My publisher charges a fee for open access. Do I have to pay it to comply with the policy?

 

No. The publisher charges those fees to fund open access publication of your article on the journal’s website. The purpose of Rice’s Open Access Policy is to include a free open access option by archiving a version in the Rice Digital Scholarship Archive (RDSA). There is no fee associated with this option.

 

 

The Impact of Rice’s Open Access Policy on Intellectual Property

 

 

Is Rice taking the copyright to my publications?

 

No. You, as the author, retain your copyright unless and until you assign it to someone else (often, a publisher). The license granted to Rice under the policy is not an assignment or transfer of copyright. It just adds a provision to Rice’s existing Copyright Policy to make a certain published articles written by faculty available to open dissemination. You still retain ownership and complete control of the copyright in your writings.

 

Remember that the Open Access Policy was passed by Rice’s Faculty Senate, not the University administration. Rather than taking away rights, the policy is designed to help authors retain their rights—specifically, the right to make a copy of your work available, even when published in a toll-access journal. 

 

Does the policy increase my vulnerability to piracy of my intellectual property?

 

No. The policy deals with scholarship that is already covered by copyright. As such, the open access version (if different from the version of record) retains all the rights that exist in the case of traditional publication, including the ability to prosecute in cases of piracy or plagiarism. If anything, it will deter piracy by allowing access to a freely available version of the article that might otherwise be distributed unlawfully.

 

What if my publisher requires me to transfer my copyright?

 

As copyright holder, you are free to transfer your copyright to whomever you wish.
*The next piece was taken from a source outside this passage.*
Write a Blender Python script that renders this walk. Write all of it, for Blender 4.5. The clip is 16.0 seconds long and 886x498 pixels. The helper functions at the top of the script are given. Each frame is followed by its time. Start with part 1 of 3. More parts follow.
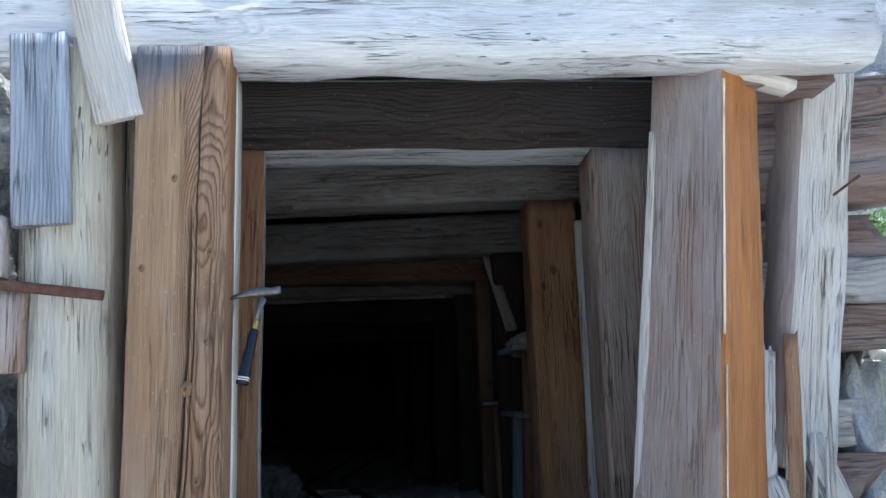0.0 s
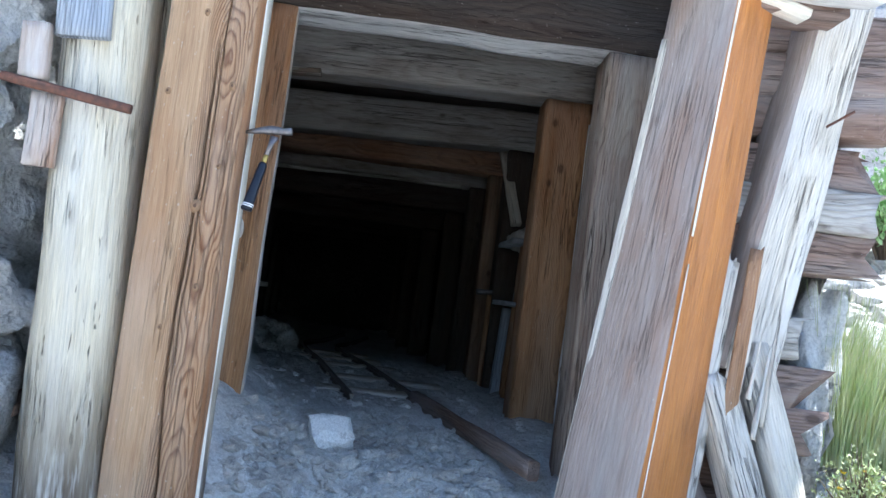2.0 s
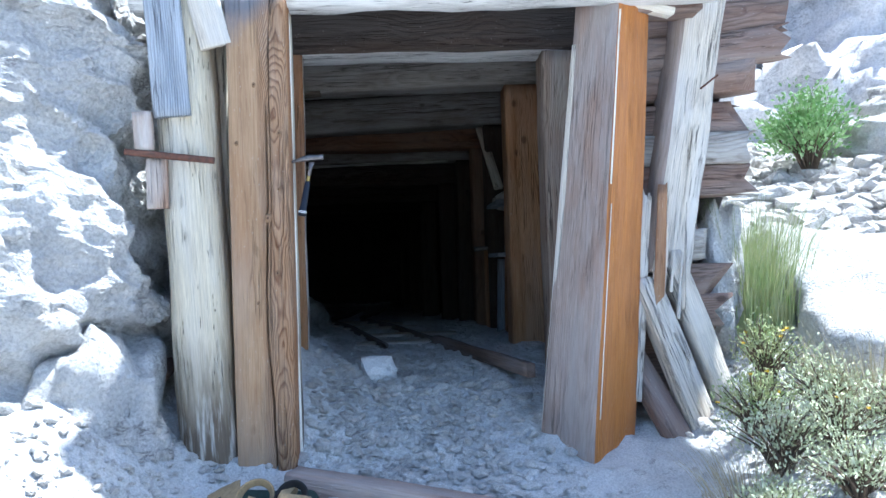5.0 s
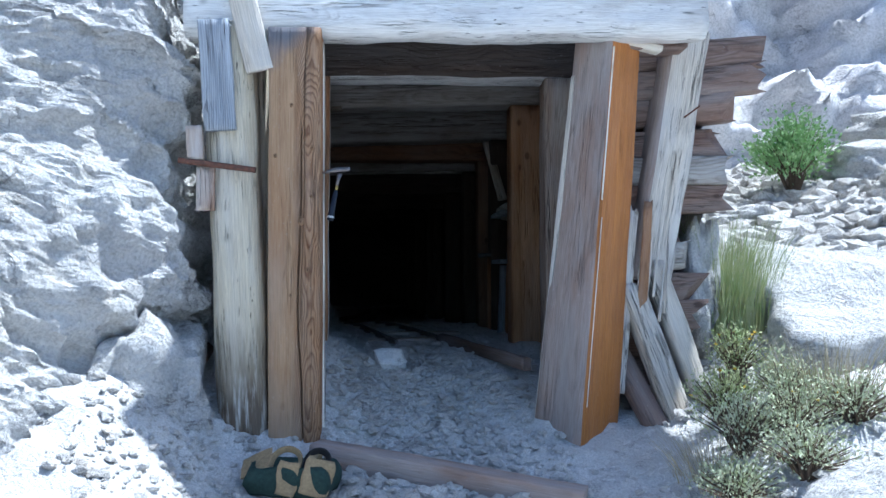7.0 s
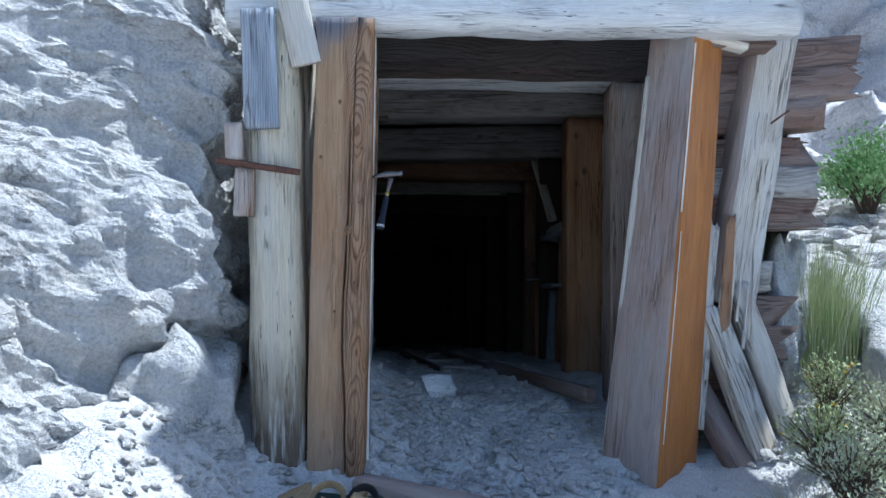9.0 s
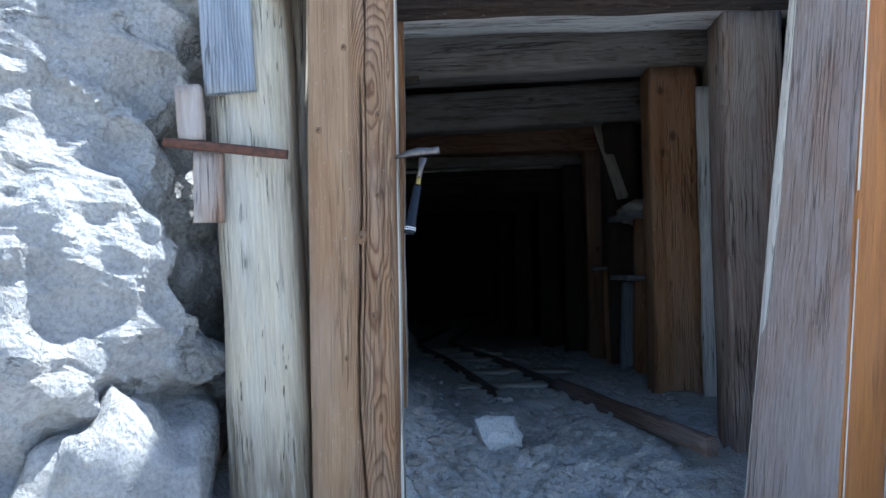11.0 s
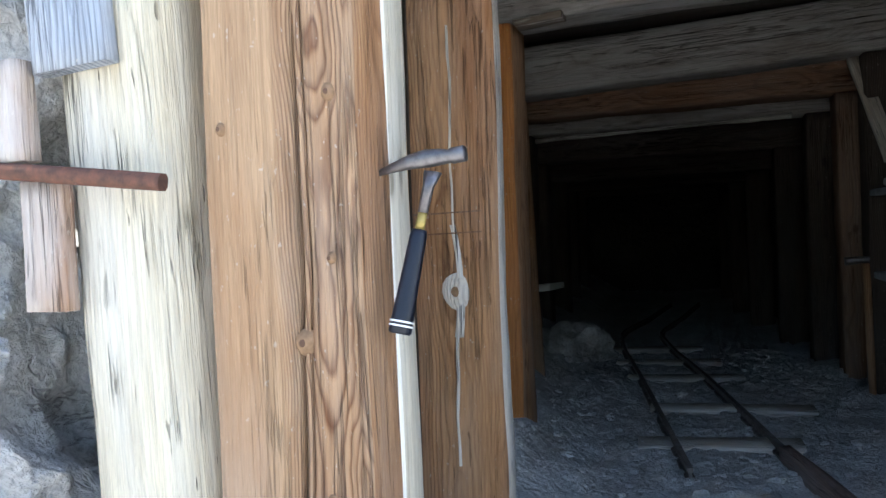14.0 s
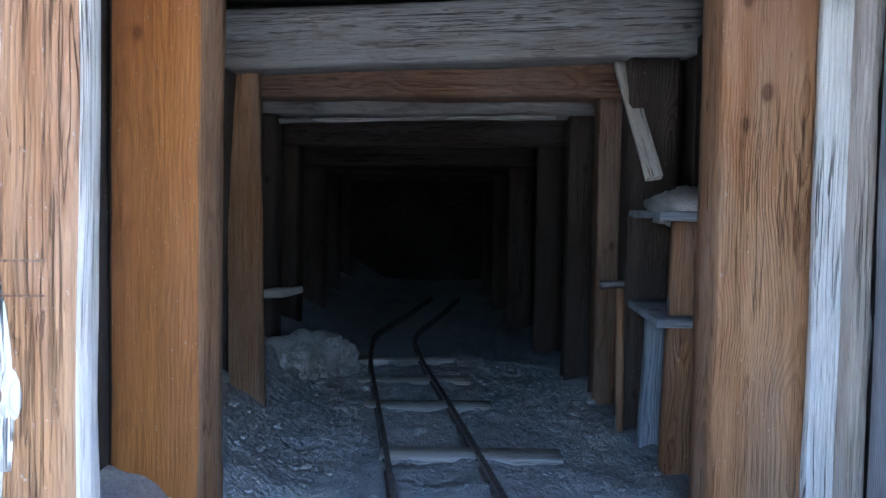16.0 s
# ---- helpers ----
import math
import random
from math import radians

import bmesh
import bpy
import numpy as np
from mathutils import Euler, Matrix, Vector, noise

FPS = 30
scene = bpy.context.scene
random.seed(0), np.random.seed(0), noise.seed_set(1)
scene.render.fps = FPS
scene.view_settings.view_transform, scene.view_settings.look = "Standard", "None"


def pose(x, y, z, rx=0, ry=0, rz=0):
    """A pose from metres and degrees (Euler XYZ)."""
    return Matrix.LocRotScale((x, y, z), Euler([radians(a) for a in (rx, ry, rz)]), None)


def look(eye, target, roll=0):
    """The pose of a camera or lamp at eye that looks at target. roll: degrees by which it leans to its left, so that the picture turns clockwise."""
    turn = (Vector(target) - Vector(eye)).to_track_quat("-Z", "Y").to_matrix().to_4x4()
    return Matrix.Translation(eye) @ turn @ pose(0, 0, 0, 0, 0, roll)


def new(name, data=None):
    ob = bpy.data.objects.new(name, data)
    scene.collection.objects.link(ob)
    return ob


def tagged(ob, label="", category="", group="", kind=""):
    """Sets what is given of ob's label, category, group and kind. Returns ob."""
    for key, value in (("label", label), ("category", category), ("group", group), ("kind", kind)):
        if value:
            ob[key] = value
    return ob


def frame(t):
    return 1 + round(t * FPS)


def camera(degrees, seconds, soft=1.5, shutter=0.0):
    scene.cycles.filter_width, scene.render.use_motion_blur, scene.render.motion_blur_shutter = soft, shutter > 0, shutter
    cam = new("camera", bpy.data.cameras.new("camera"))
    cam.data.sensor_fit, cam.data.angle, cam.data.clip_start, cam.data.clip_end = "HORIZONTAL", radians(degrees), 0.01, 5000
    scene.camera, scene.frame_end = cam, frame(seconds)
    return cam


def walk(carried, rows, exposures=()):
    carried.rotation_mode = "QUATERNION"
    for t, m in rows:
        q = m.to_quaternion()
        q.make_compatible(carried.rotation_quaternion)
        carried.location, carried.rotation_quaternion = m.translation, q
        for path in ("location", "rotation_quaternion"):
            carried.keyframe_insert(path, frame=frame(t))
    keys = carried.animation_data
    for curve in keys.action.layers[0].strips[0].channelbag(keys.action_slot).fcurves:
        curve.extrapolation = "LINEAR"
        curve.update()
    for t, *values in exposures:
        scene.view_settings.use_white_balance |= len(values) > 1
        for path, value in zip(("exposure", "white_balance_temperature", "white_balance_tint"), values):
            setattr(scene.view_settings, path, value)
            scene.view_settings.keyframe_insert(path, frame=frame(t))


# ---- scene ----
cam = camera(57.0, 16.0)
PATH = [
    (0, (-0.238, -0.12, 1.221), (-0.079, 1.842, 1.578), -1.7),
    (0.5, (-0.132, -0.155, 1.171), (0.052, 1.816, 1.458), 3.8),
    (1, (-0.106, -0.185, 1.136), (0.001, 1.804, 1.317), 8.0),
    (1.5, (-0.162, -0.235, 1.08), (0.03, 1.756, 1.051), 7.8),
    (2, (-0.14, -0.338, 1.075), (-0.026, 1.655, 1.189), 7.3),
    (2.5, (-0.131, -0.524, 1.083), (-0.004, 1.469, 1.197), 0.5),
    (3, (-0.142, -0.743, 1.073), (-0.007, 1.249, 1.184), -3.5),
    (3.5, (-0.121, -0.991, 1.044), (-0.013, 1.006, 1.022), -2.2),
    (6, (-0.281, -1.86, 1.011), (-0.155, 0.133, 1.111), -1.4),
    (6.5, (-0.3, -1.986, 0.993), (-0.171, 0.006, 1.116), -0.7),
    (7, (-0.278, -2.146, 0.998), (-0.167, -0.15, 1.049), -0.2),
    (7.5, (-0.263, -2.227, 0.969), (-0.154, -0.231, 1.036), -0.9),
    (8, (-0.271, -2.199, 0.969), (-0.16, -0.204, 1.044), -0.2),
    (8.5, (-0.368, -1.982, 0.909), (-0.31, 0.013, 1.038), 0.8),
    (11, (-0.448, -0.357, 1.137), (-0.513, 1.641, 1.198), -1.1),
    (11.5, (-0.378, -0.042, 1.218), (-0.498, 1.954, 1.238), -1.3),
    (12, (-0.378, 0.256, 1.237), (-0.506, 2.248, 1.353), -0.2),
    (12.5, (-0.387, 0.519, 1.336), (-0.536, 2.511, 1.422), -1.2),
    (13, (-0.219, 0.726, 1.317), (-0.643, 2.677, 1.433), -1.8),
    (13.5, (-0.109, 0.959, 1.336), (-0.81, 2.833, 1.309), -4.1),
    (14, (-0.157, 1.166, 1.436), (-0.79, 3.063, 1.398), -2.6),
    (14.5, (-0.016, 1.331, 1.492), (-0.558, 3.256, 1.518), -2.3),
    (15, (0.076, 1.525, 1.569), (-0.395, 3.468, 1.52), -1.5),
    (15.5, (0.012, 1.803, 1.567), (-0.278, 3.78, 1.48), -0.0),
    (16, (-0.049, 2.093, 1.605), (-0.153, 4.087, 1.491), 0.8),
]
walk(cam, [(t, look(eye, target, roll)) for t, eye, target, roll in PATH], [
    (0.0, 1.0, 5580, 6), (1.0, 1.6, 5580, 6), (1.5, 1.85, 5580, 6), (3.5, 1.8, 5480, 6), (6.0, 1.2, 5330, 6), (7.0, 0.82, 5280, 6), (8.5, 0.5, 5230, 6), (11.0, 1.05, 5380, 6), (12.5, 1.8, 5630, 6),
    (13.5, 2.1, 5980, 6), (14.5, 2.2, 6130, 9), (15.2, 2.85, 5800, 10), (16.0, 3.75, 5150, 10)])

# ---- world and light ----
SUN_DIR = Vector((0.42, 0.07, 0.90)).normalized()
world = bpy.data.worlds.new("world")
scene.world = world
world.use_nodes = True
wn = world.node_tree.nodes
sky = wn.new("ShaderNodeTexSky")
sky.sky_type = "NISHITA"
sky.sun_disc = False
sky.sun_elevation = math.asin(SUN_DIR.z)
sky.sun_rotation = math.atan2(SUN_DIR.x, SUN_DIR.y)
world.node_tree.links.new(sky.outputs[0], wn["Background"].inputs[0])
wn["Background"].inputs[1].default_value = 0.12
sun = new("sun", bpy.data.lights.new("sun", "SUN"))
sun.data.energy, sun.data.angle, sun.data.color = 5.0, radians(0.53), (1.0, 0.95, 0.87)
sun.matrix_world = look(SUN_DIR * 40, (0, 0, 0))


# ---- materials ----
class Nodes:
    """A small builder for node materials."""

    def __init__(self, name, rough=0.85, spec=0.3):
        self.mat = bpy.data.materials.new(name)
        self.mat.use_nodes = True
        self.tree = self.mat.node_tree
        self.bsdf = self.tree.nodes["Principled BSDF"]
        self.bsdf.inputs["Roughness"].default_value = rough
        self.bsdf.inputs["Specular IOR Level"].default_value = spec

    def add(self, kind, **inputs):
        n = self.tree.nodes.new(kind)
        for key, value in inputs.items():
            self.put(n, key.replace("_", " "), value)
        return n

    def put(self, n, key, value):
        if hasattr(value, "is_output"):
            self.tree.links.new(value, n.inputs[key])
        else:
            n.inputs[key].default_value = value

    def coords(self, scale=(1, 1, 1), shift=True):
        tc = self.add("ShaderNodeTexCoord")
        out = tc.outputs["Object"]
        if shift:
            info = self.add("ShaderNodeObjectInfo")
            m = self.add("ShaderNodeVectorMath")
            m.operation = "MULTIPLY_ADD"
            comb = self.add("ShaderNodeCombineXYZ", X=info.outputs["Random"], Y=info.outputs["Random"], Z=info.outputs["Random"])
            self.tree.links.new(comb.outputs[0], m.inputs[0])
            m.inputs[1].default_value = (7.3, 5.1, 9.7)
            self.tree.links.new(out, m.inputs[2])
            out = m.outputs[0]
        mp = self.add("ShaderNodeMapping", Vector=out, Scale=scale)
        return mp.outputs[0]

    def noise(self, vec, scale, detail=4, rough=0.6, distort=0.0):
        n = self.add("ShaderNodeTexNoise", Vector=vec, Scale=scale, Detail=detail, Roughness=rough, Distortion=distort)
        return n.outputs["Fac"]

    def ramp(self, fac, stops):
        n = self.add("ShaderNodeValToRGB", Fac=fac)
        els = n.color_ramp.elements
        while len(els) < len(stops):
            els.new(0.5)
        for e, (pos, col) in zip(els, stops):
            e.position = pos
            e.color = (*col, 1) if isinstance(col, tuple) else (col, col, col, 1)
        return n.outputs[0]

    def mix(self, fac, a, b, mode="MIX"):
        n = self.tree.nodes.new("ShaderNodeMix")
        n.data_type, n.blend_type = "RGBA", mode
        for i, v in ((0, fac), (6, a), (7, b)):
            if hasattr(v, "is_output"):
                self.tree.links.new(v, n.inputs[i])
            else:
                n.inputs[i].default_value = (*v, 1) if isinstance(v, tuple) else v
        return n.outputs[2]

    def maths(self, op, a, b=0.0):
        n = self.tree.nodes.new("ShaderNodeMath")
        n.operation = op
        self.put(n, 0, a), self.put(n, 1, b)
        return n.outputs[0]

    def done(self, color, height=None, strength=0.5, dist=0.01, rough=None):
        self.put(self.bsdf, "Base Color", color)
        if height is not None:
            b = self.add("ShaderNodeBump", Height=height, Strength=strength, Distance=dist)
            self.put(self.bsdf, "Normal", b.outputs[0])
        if rough is not None:
            self.put(self.bsdf, "Roughness", rough)
        return self.mat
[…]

However, the articles are subject to the non-exclusive license to Rice.

 

For situations in which a publishing agreement is in conflict with the license granted to Rice under its Open Access Policy, you may submit to the publisher a publishing agreement addendum (found here) that reconciles the conflict, choose to publish elsewhere, or obtain a waiver.

 

Authors should think carefully before transferring copyright to any publisher, and consider the benefits of a modified publication agreement. Many authors routinely modify their agreements to retain certain rights, and many publishers comply. 

 

Fondren staff are happy to help you negotiate publisher contracts or learn more about your copyright transfer options. Simply contact us at openaccess@rice.edu.

 

Can I deposit an article that contains copyrighted images?

 

This depends on if you had to obtain permission to use the images or if the usage is considered fair use. Library staff can help you to determine what uses are allowed. Contact us at openaccess@rice.edu.

 

If you signed an agreement to use images in the article, review the document(s) to see what usage is permitted. If the terms of the agreement do not allow public access to the image, there are several options, including:

  • Request permission from the copyright holder (the Library can help you with this).
  • Deposit a version of the article that doesn’t include the images. Remember that the link to the final, published version of the article is included in all articles deposited in the Rice Digital Scholarship Archive (RDSA) so that those who have a subscription to the journal can access the images.
  • Opt out of the policy by requesting a waiver.